CNN Political Producer
Des Moines, Iowa (CNN) -- Mitt Romney hammered President Barack Obama Wednesday over his administration's changes to welfare, despite calls from Democrats that the Republican White House hopeful is distorting the president's position on the issue.
For the second day in a row, Romney continued to highlight - in ads, web videos and speeches - how when President Bill Clinton signed the bipartisan welfare reform bill into law in 1996, then-Illinois State Senator Obama opposed it.
"Back at that time, then Senator Obama was opposed to putting work together with welfare," Romney said Wednesday during a campaign speech in Des Moines. "Just a few days ago, he put that original intent in place. With a very careful executive action he removed the requirement of work from welfare. It is wrong to make any change that would make America more of a nation of government dependency."

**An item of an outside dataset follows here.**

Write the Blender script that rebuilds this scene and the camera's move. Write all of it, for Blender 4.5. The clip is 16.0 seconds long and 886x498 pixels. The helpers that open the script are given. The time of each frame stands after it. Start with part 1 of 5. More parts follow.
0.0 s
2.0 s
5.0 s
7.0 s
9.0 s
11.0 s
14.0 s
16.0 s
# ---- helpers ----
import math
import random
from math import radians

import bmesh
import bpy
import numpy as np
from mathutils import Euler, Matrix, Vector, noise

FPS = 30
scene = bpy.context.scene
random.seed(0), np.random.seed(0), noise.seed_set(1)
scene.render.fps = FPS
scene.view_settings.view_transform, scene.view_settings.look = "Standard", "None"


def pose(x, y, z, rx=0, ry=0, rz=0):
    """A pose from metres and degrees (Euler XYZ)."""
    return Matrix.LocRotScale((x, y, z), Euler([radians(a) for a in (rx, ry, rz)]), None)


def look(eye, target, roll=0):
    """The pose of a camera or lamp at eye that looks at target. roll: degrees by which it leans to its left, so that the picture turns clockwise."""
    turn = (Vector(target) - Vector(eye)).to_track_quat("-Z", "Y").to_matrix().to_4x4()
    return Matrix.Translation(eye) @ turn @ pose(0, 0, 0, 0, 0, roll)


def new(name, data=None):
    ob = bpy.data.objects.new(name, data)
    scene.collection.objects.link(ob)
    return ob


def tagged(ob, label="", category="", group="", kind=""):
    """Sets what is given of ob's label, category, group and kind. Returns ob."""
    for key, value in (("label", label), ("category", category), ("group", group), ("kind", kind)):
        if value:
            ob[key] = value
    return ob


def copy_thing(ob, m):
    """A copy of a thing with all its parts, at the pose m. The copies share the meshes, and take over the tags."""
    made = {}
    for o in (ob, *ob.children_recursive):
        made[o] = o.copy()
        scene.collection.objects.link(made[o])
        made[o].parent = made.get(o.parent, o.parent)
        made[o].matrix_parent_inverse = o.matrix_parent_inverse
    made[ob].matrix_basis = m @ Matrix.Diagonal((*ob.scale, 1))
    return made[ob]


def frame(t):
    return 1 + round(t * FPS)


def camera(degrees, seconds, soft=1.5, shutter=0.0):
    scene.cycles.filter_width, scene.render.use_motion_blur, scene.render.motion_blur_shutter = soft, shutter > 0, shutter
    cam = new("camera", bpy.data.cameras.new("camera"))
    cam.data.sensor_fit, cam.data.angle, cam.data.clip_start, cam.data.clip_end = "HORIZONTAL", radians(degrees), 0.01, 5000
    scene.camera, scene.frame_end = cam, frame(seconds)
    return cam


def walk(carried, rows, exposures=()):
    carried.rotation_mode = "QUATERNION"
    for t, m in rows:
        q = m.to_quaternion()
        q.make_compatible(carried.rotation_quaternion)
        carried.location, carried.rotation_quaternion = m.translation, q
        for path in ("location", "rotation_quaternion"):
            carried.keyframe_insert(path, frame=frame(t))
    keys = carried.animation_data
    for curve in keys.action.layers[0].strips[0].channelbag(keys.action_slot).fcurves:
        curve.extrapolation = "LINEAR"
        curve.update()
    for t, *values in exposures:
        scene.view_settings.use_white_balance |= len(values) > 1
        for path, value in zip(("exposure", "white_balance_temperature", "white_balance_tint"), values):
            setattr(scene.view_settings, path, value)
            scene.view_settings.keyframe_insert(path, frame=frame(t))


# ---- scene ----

Romney neglected to mention that Obama had changed his position since then. When he ran for president in 2008, Obama said he supported the landmark legislation that required work training for Americans receiving government assistance.

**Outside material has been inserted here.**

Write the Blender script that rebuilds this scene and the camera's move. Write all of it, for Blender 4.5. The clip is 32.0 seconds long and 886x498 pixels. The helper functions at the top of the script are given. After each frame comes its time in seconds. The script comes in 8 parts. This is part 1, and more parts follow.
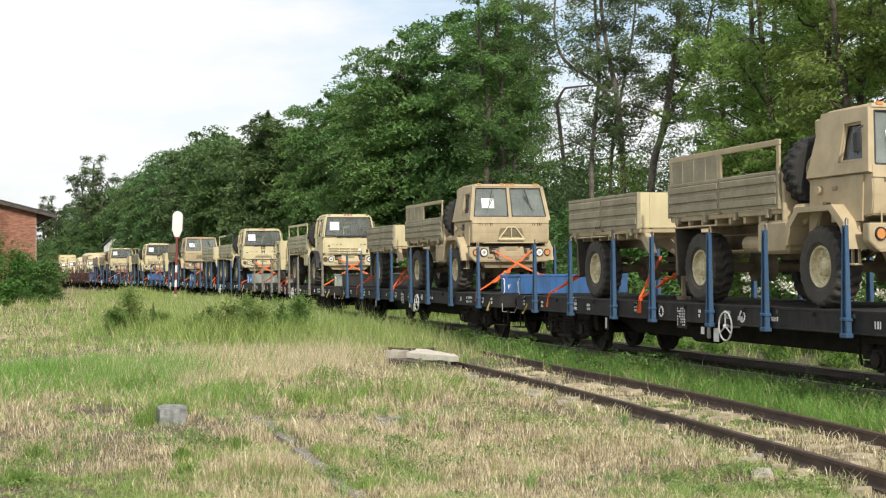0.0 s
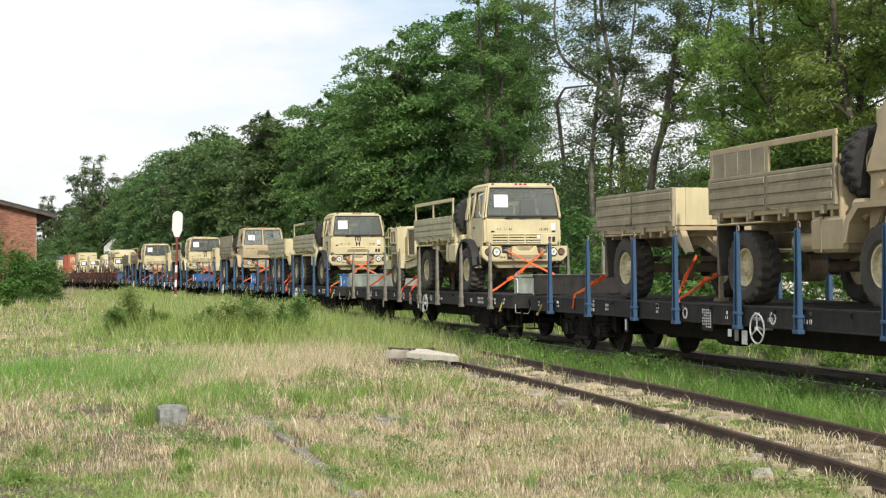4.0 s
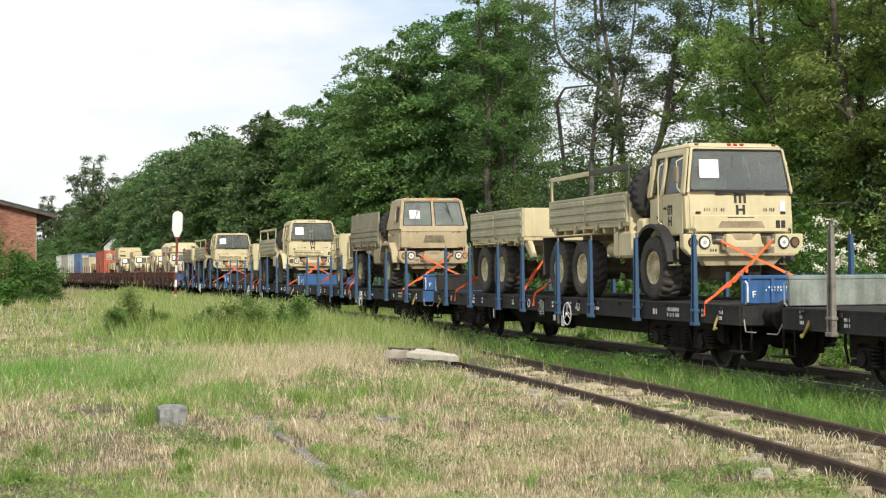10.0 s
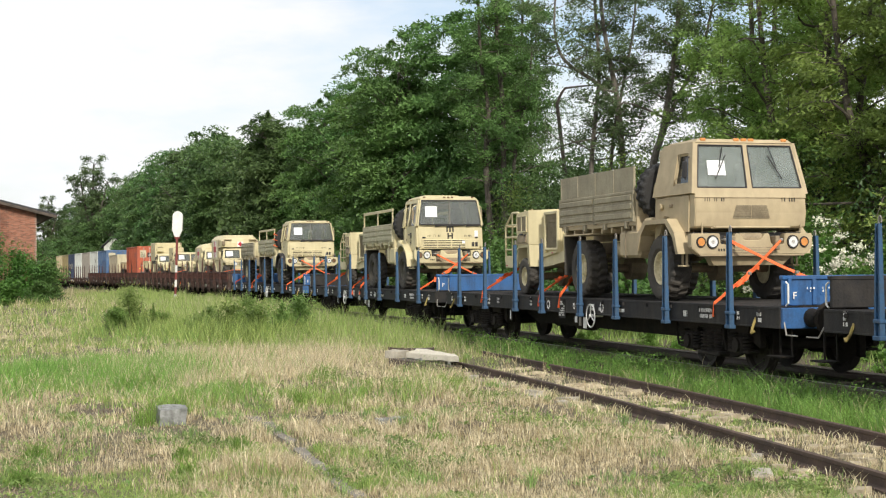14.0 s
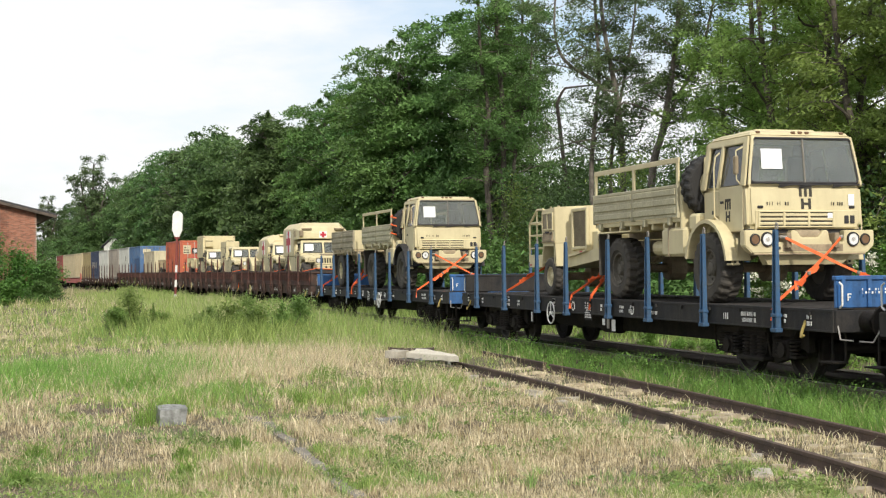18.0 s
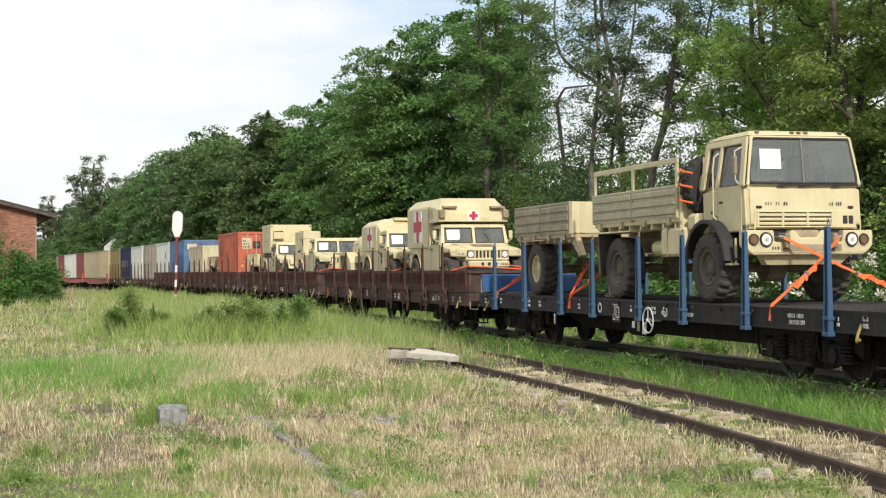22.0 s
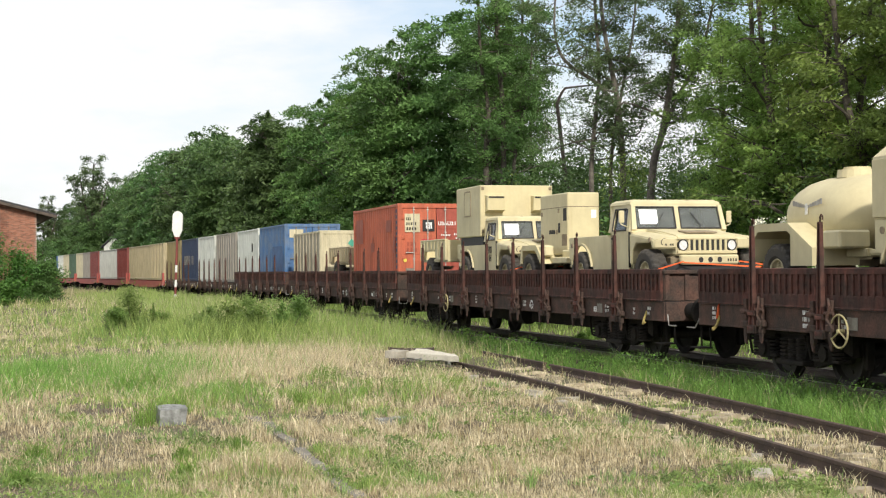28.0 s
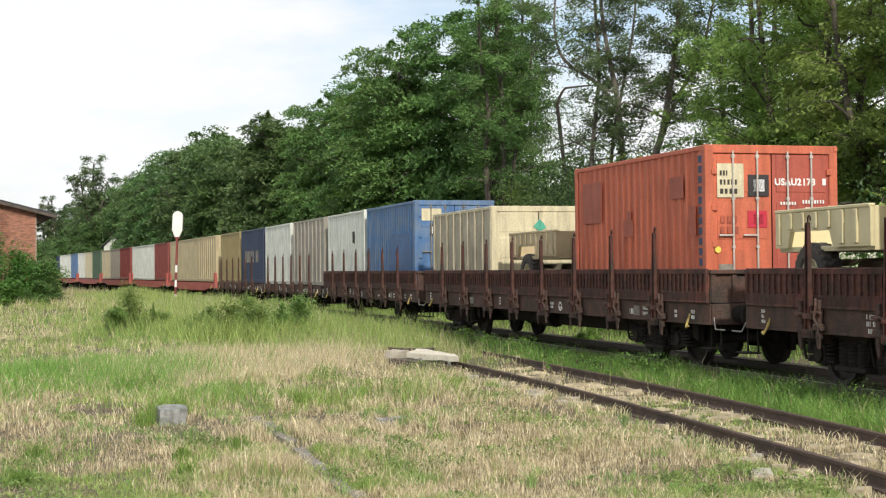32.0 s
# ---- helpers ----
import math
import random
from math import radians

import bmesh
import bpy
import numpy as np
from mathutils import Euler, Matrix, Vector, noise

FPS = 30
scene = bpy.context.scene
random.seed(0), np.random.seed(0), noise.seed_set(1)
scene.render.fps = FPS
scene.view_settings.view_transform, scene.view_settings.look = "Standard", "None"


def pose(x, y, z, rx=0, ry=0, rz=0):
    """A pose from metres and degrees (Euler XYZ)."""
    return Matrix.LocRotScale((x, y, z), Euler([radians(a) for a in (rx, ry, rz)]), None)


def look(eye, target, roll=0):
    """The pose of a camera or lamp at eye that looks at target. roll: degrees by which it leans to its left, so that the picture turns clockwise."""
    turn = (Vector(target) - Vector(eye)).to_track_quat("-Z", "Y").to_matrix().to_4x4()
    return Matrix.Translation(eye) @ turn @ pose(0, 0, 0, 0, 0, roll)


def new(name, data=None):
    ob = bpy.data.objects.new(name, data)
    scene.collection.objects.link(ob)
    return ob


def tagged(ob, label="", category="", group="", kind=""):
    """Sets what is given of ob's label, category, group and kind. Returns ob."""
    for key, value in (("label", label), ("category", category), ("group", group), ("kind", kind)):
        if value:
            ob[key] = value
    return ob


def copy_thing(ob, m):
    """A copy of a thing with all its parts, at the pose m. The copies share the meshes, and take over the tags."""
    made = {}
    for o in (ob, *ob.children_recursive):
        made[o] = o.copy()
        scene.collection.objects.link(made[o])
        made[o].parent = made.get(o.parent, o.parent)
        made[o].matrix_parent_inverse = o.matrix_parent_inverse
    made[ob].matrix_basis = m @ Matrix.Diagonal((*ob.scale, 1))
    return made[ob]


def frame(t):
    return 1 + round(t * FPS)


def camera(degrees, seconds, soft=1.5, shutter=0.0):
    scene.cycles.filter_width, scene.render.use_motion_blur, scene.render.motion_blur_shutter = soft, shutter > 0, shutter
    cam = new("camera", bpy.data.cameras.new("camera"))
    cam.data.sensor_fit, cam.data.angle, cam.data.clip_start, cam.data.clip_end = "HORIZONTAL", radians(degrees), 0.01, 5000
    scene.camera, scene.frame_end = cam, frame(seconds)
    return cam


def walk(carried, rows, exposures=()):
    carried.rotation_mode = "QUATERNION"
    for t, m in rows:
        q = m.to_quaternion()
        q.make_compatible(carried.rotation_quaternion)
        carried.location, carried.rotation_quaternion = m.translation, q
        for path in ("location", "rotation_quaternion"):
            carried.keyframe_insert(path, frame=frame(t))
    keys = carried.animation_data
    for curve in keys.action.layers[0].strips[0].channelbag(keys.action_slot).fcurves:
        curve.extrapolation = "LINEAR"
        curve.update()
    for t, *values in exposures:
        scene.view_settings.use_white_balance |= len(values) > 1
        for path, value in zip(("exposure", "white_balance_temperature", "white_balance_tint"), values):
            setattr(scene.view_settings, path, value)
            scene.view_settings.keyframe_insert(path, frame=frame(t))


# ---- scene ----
cam = camera(33.63, 32.0, soft=1.2)
EYE = pose(0, 0, 1.70, 90.79, 0, 0) @ pose(0, 0, 0, 0, 0, -0.54)
walk(cam, [(0.0, EYE), (32.0, EYE)], exposures=[(0.0, 0.0), (32.0, 0.0)])

# ---- world and sun ----
SUN_ELEV, SUN_AZ = 34.0, 167.0     # azimuth clockwise from +y


def make_world():
    w = bpy.data.worlds.new("sky")
    w.use_nodes = True
    scene.world = w
    nt = w.node_tree
    nt.nodes.clear()
    N, L = nt.nodes.new, nt.links.new
    out, bg = N("ShaderNodeOutputWorld"), N("ShaderNodeBackground")
    sky = N("ShaderNodeTexSky")
    sky.sky_type, sky.sun_disc = "NISHITA", False
    sky.sun_elevation, sky.sun_rotation = radians(SUN_ELEV), radians(SUN_AZ)
    sky.air_density, sky.dust_density = 1.0, 1.5
    scl = N("ShaderNodeVectorMath")
    scl.operation = "SCALE"
    scl.inputs["Scale"].default_value = 0.145
    L(sky.outputs[0], scl.inputs[0])
    co, mp = N("ShaderNodeTexCoord"), N("ShaderNodeMapping")
    mp.inputs["Scale"].default_value = (2.2, 2.2, 7.0)
    mp.inputs["Location"].default_value = (0.35, 0.0, 0.62)
    no = N("ShaderNodeTexNoise")
    no.inputs["Scale"].default_value, no.inputs["Detail"].default_value, no.inputs["Roughness"].default_value = 1.6, 7.0, 0.55
    ramp = N("ShaderNodeValToRGB")
    ramp.color_ramp.elements[0].position, ramp.color_ramp.elements[1].position = 0.285, 0.53
    mix = N("ShaderNodeMixRGB")
    mix.inputs[2].default_value = (1.0, 1.01, 1.03, 1)
    L(co.outputs["Generated"], mp.inputs[0])
    L(mp.outputs[0], no.inputs["Vector"])
    L(no.outputs["Fac"], ramp.inputs[0])
    L(ramp.outputs[0], mix.inputs[0])
    L(scl.outputs[0], mix.inputs[1])
    L(mix.outputs[0], bg.inputs["Color"])
    bg.inputs["Strength"].default_value = 1.0
    L(bg.outputs[0], out.inputs["Surface"])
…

"It worked better than I think a lot of people anticipated," Obama said at Pastor Rick Warren's Saddleback forum four years ago. "And one of the things that I am absolutely convinced of is that we have to have work as a centerpiece of any social policy. Not only because, ultimately people who work are going to get more income. But the intrinsic dignity of work, the sense of purpose."

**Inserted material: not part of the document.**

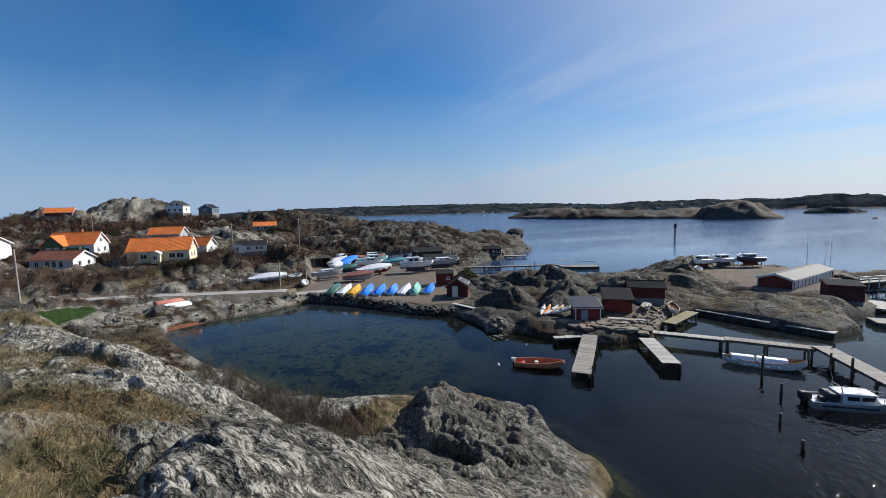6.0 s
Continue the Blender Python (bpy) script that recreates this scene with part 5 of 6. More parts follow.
def build_boats():
    open_boat("orange open boat with a white outboard, moored in the cove", afloat((30.8, 30.1), (34.2, 26.2), 0.16), 5.0, 1.75, 0.62, ORANGE_HULL, ORANGE_IN, cargo=True)
    mb = cabin_boat("grey aluminium motor boat with white cabin and black outboard", afloat((42.4, 9.4), (46.8, 4.1), 0.32), 6.4, 2.2, 0.92, GEL_GREY, 0.72, motor=1.3, cabin_at=-0.04, rail=0.25)
    outboard(mb, -3.05, 0.62, 1.0).matrix_local = pose(0, 0.5, 0)
    part("stern_canopy", boxes((-1.75, 0, 1.25, 0.8, 1.45, 0.6), bevel=0.14), BLACK, mb)
    for sy in (-1, 1):
        part("hull_stripe", boxes((-0.9, sy * 1.075, 0.74, 3.6, 0.03, 0.14)), GEL_NAVY, mb)
        part("grab_rail", rods(((-1.3, sy * 0.58, 1.75), (0.6, sy * 0.5, 1.75), 0.025), ((-1.3, sy * 0.58, 1.6), (-1.3, sy * 0.58, 1.75), 0.02), ((0.6, sy * 0.5, 1.6), (0.6, sy * 0.5, 1.75), 0.02)), GALV, mb)
    part("antenna", rods(((-1.3, 0.4, 2.1), (-1.6, 0.4, 3.6), 0.02, 0.008)), TRIM, mb)
    part("seat", boxes((-2.35, -0.3, 0.98, 0.5, 0.55, 0.5), bevel=0.08), BLACK, mb)
    part("radar_arch", rods(((-1.2, -0.65, 1.5), (-1.3, -0.6, 2.15), 0.035), ((-1.2, 0.65, 1.5), (-1.3, 0.6, 2.15), 0.035), ((-1.3, -0.6, 2.15), (-1.3, 0.6, 2.15), 0.04)), GALV, mb)
    wb = open_boat("white double-ended wooden boat with pale canvas covers", afloat((47.9, 17.2), (51.0, 11.1), 0.25), 6.8, 2.0, 0.75, GEL_WHITE, OAK, motor=False, both=True, thwart_mat=OAK)
    for x0, ln in ((-1.7, 1.9), (0.7, 2.4)):
        part("canvas_cover", prism([(-0.75, 0.78), (-0.35, 1.15), (0.35, 1.15), (0.75, 0.78)], x0 - ln / 2, x0 + ln / 2), TARP_WHITE, wb)
    for k in range(4):
        bm = bmesh.new()
        bmesh.ops.create_icosphere(bm, subdivisions=2, radius=0.15, matrix=Matrix.Translation((-1.6 + 0.9 * k, -1.02, 0.5)))
        part("fender", bm, TRIM, wb, smooth=True)
    cabin_boat("dark motor boat at the pontoon", afloat((86.6, -11.0), (90.8, -17.6), 0.3), 7.0, 2.4, 1.0, GEL_NAVY, 1.1)
    cabin_boat("white motor boat at the pontoon", afloat((77.6, -15.6), (81.2, -21.6), 0.3), 6.8, 2.4, 1.0, GEL_WHITE, 1.0)
    covered_boat("white boat under a grey cover in the inner basin", afloat((101, 8.6), (104.5, 5.5), 0.3), 5.2, 2.0, 0.8, GEL_WHITE, TARP_GREY, 0.5, "boats in the inner basin")
    cabin_boat("small white cabin boat in the inner basin", afloat((104, 12.0), (107.5, 8.0), 0.3), 5.6, 2.1, 0.9, GEL_WHITE, 0.9, group="boats in the inner basin")
    cabin_boat("white cabin boat beside the quay wall", afloat((109.6, 3.2), (106.6, -1.0), 0.3), 6.2, 2.2, 0.9, GEL_WHITE, 1.0, group="boats in the inner basin")
    open_boat("small grey open boat in the inner basin", afloat((108.4, 8.4), (110.8, 5.0), 0.15), 4.4, 1.7, 0.6, GEL_GREY, GEL_GREY, group="boats in the inner basin")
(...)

In July, the Obama administration issued a directive allowing states to receive waivers that would let them alter their work requirements for welfare recipients. While the purpose of the directive was to give states more flexibility in enforcing the welfare-to-work program, Republicans have argued the directive was a veiled attempt to remove the requirement for work.
Romney's campaign especially hammered Obama over the issue in a new ad released Tuesday, which claims the new policy would "gut welfare reform by dropping work requirements."
"Under Obama's plan, you wouldn't have to work and wouldn't have to train for a job. They just send you your welfare check," the narrator continues. "And welfare to work goes back to being plain old welfare."
But Obama's campaign, the White House, former President Clinton, and an independent fact-checking organization have called the ad's claims false. The administration points to a provision in the adjusted policy that requires states to increase the number of recipients going into the workforce by 20% in exchange for the waiver.
"Governor Romney released an ad today alleging that the Obama administration had weakened the work requirements of the 1996 Welfare Reform Act. That is not true," Clinton wrote in a statement Tuesday night, adding that the Obama administration had taken steps to ensure work requirements for welfare recipients were maintained.